DESCRIPTION OF THE TASK:
Will you write out the data exactly, excluding every picture?

⁂

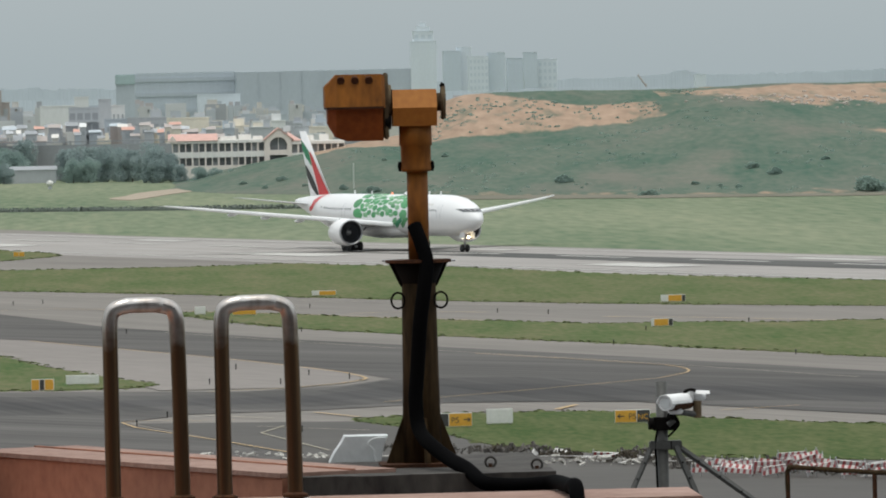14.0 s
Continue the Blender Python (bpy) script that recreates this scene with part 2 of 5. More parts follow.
def hill_surface():
    """Grass and bare earth that break into one another along the worn edge."""
    m = HILL.copy()
    m.name = "hill_grass_and_earth"
    n, l = m.node_tree.nodes, m.node_tree.links
    b = n["Principled BSDF"]
    grass = b.inputs["Base Color"].links[0].from_socket
    at, co, no, ad, th = n.new("ShaderNodeAttribute"), n.new("ShaderNodeTexCoord"), n.new("ShaderNodeTexNoise"), n.new("ShaderNodeMath"), n.new("ShaderNodeMapRange")
    at.attribute_name = "bare"
    no.inputs["Scale"].default_value, no.inputs["Detail"].default_value = 0.22, 6
    mp = n.new("ShaderNodeMapping")
    mp.inputs["Scale"].default_value = (1, 0.22, 1)
    l.new(co.outputs["Object"], mp.inputs[0]), l.new(mp.outputs[0], no.inputs[0])
    ad.operation = "ADD"
    l.new(at.outputs["Fac"], ad.inputs[0]), l.new(no.outputs[0], ad.inputs[1])
    th.inputs[1].default_value, th.inputs[2].default_value = 0.88, 1.12
    l.new(ad.outputs[0], th.inputs[0])
    n2, c2, mx = n.new("ShaderNodeTexNoise"), n.new("ShaderNodeMixRGB"), n.new("ShaderNodeMixRGB")
    n2.inputs["Scale"].default_value, n2.inputs["Detail"].default_value = 0.35, 6
    l.new(mp.outputs[0], n2.inputs[0])
    c2.inputs[1].default_value, c2.inputs[2].default_value = (0.20, 0.14, 0.10, 1), (0.46, 0.335, 0.245, 1)
    l.new(n2.outputs[0], c2.inputs[0])
    # dry, brownish patches in the grass
    n3, r3, dry = n.new("ShaderNodeTexNoise"), n.new("ShaderNodeMapRange"), n.new("ShaderNodeMixRGB")
    n3.inputs["Scale"].default_value, n3.inputs["Detail"].default_value = 0.045, 9
    l.new(mp.outputs[0], n3.inputs[0]), l.new(n3.outputs[0], r3.inputs[0])
    r3.inputs[1].default_value, r3.inputs[2].default_value, r3.inputs[4].default_value = 0.50, 0.70, 0.6
    l.new(r3.outputs[0], dry.inputs[0]), l.new(grass, dry.inputs[1])
    dry.inputs[2].default_value = (0.185, 0.165, 0.14, 1)
    grass = dry.outputs[0]
    l.new(th.outputs[0], mx.inputs[0]), l.new(grass, mx.inputs[1]), l.new(c2.outputs[0], mx.inputs[2])
    l.new(mx.outputs[0], b.inputs["Base Color"])
    return m


HILL_MIX = hill_surface()
ROOF_RED = mat("salmon_roof_tiles", (0.58, 0.37, 0.32), 0.85, vary=0.15, scale=0.5)


# ---- mesh helpers ----
def link_mesh(name, bm, material, smooth=False):
    me = bpy.data.meshes.new(name)
    bm.normal_update()
    bm.to_mesh(me)
    bm.free()
    me.materials.append(material)
    if smooth:
        me.shade_smooth()
    return me


def part(name, bm, material, parent, label="", smooth=False):
    ob = new(name, link_mesh(name, bm, material, smooth))
    ob.parent = parent
    return tagged(ob, label)


def thing(name, label, category, m=None, group="", kind=""):
    ob = new(name)
    ob.matrix_world = m or Matrix.Identity(4)
    return tagged(ob, label, category, group, kind)


def mesh_thing(name, bm, material, label="", category="", group="", kind="", smooth=False, m=None):
    ob = new(name, link_mesh(name, bm, material, smooth))
    if m:
        ob.matrix_world = m
    return tagged(ob, label, category, group, kind)


def box(x0, x1, y0, y1, z0, z1, bm=None, bevel=0.0):
    bm = bm or bmesh.new()
    r = bmesh.ops.create_cube(bm, size=1.0, matrix=Matrix.Translation(((x0 + x1) / 2, (y0 + y1) / 2, (z0 + z1) / 2)) @ Matrix.Diagonal((x1 - x0, y1 - y0, z1 - z0, 1)))
    if bevel:
        bmesh.ops.bevel(bm, geom=[e for e in bm.edges], offset=bevel, segments=2, affect="EDGES")
    return bm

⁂

EXERCISE SOLUTION:
14.0 s
Continue the Blender Python (bpy) script that recreates this scene with part 2 of 5. More parts follow.
def hill_surface():
    """Grass and bare earth that break into one another along the worn edge."""
    m = HILL.copy()
    m.name = "hill_grass_and_earth"
    n, l = m.node_tree.nodes, m.node_tree.links
    b = n["Principled BSDF"]
    grass = b.inputs["Base Color"].links[0].from_socket
    at, co, no, ad, th = n.new("ShaderNodeAttribute"), n.new("ShaderNodeTexCoord"), n.new("ShaderNodeTexNoise"), n.new("ShaderNodeMath"), n.new("ShaderNodeMapRange")
    at.attribute_name = "bare"
    no.inputs["Scale"].default_value, no.inputs["Detail"].default_value = 0.22, 6
    mp = n.new("ShaderNodeMapping")
    mp.inputs["Scale"].default_value = (1, 0.22, 1)
    l.new(co.outputs["Object"], mp.inputs[0]), l.new(mp.outputs[0], no.inputs[0])
    ad.operation = "ADD"
    l.new(at.outputs["Fac"], ad.inputs[0]), l.new(no.outputs[0], ad.inputs[1])
    th.inputs[1].default_value, th.inputs[2].default_value = 0.88, 1.12
    l.new(ad.outputs[0], th.inputs[0])
    n2, c2, mx = n.new("ShaderNodeTexNoise"), n.new("ShaderNodeMixRGB"), n.new("ShaderNodeMixRGB")
    n2.inputs["Scale"].default_value, n2.inputs["Detail"].default_value = 0.35, 6
    l.new(mp.outputs[0], n2.inputs[0])
    c2.inputs[1].default_value, c2.inputs[2].default_value = (0.20, 0.14, 0.10, 1), (0.46, 0.335, 0.245, 1)
    l.new(n2.outputs[0], c2.inputs[0])
    # dry, brownish patches in the grass
    n3, r3, dry = n.new("ShaderNodeTexNoise"), n.new("ShaderNodeMapRange"), n.new("ShaderNodeMixRGB")
    n3.inputs["Scale"].default_value, n3.inputs["Detail"].default_value = 0.045, 9
    l.new(mp.outputs[0], n3.inputs[0]), l.new(n3.outputs[0], r3.inputs[0])
    r3.inputs[1].default_value, r3.inputs[2].default_value, r3.inputs[4].default_value = 0.50, 0.70, 0.6
    l.new(r3.outputs[0], dry.inputs[0]), l.new(grass, dry.inputs[1])
    dry.inputs[2].default_value = (0.185, 0.165, 0.14, 1)
    grass = dry.outputs[0]
    l.new(th.outputs[0], mx.inputs[0]), l.new(grass, mx.inputs[1]), l.new(c2.outputs[0], mx.inputs[2])
    l.new(mx.outputs[0], b.inputs["Base Color"])
    return m


HILL_MIX = hill_surface()
ROOF_RED = mat("salmon_roof_tiles", (0.58, 0.37, 0.32), 0.85, vary=0.15, scale=0.5)


# ---- mesh helpers ----
def link_mesh(name, bm, material, smooth=False):
    me = bpy.data.meshes.new(name)
    bm.normal_update()
    bm.to_mesh(me)
    bm.free()
    me.materials.append(material)
    if smooth:
        me.shade_smooth()
    return me


def part(name, bm, material, parent, label="", smooth=False):
    ob = new(name, link_mesh(name, bm, material, smooth))
    ob.parent = parent
    return tagged(ob, label)


def thing(name, label, category, m=None, group="", kind=""):
    ob = new(name)
    ob.matrix_world = m or Matrix.Identity(4)
    return tagged(ob, label, category, group, kind)


def mesh_thing(name, bm, material, label="", category="", group="", kind="", smooth=False, m=None):
    ob = new(name, link_mesh(name, bm, material, smooth))
    if m:
        ob.matrix_world = m
    return tagged(ob, label, category, group, kind)


def box(x0, x1, y0, y1, z0, z1, bm=None, bevel=0.0):
    bm = bm or bmesh.new()
    r = bmesh.ops.create_cube(bm, size=1.0, matrix=Matrix.Translation(((x0 + x1) / 2, (y0 + y1) / 2, (z0 + z1) / 2)) @ Matrix.Diagonal((x1 - x0, y1 - y0, z1 - z0, 1)))
    if bevel:
        bmesh.ops.bevel(bm, geom=[e for e in bm.edges], offset=bevel, segments=2, affect="EDGES")
    return bm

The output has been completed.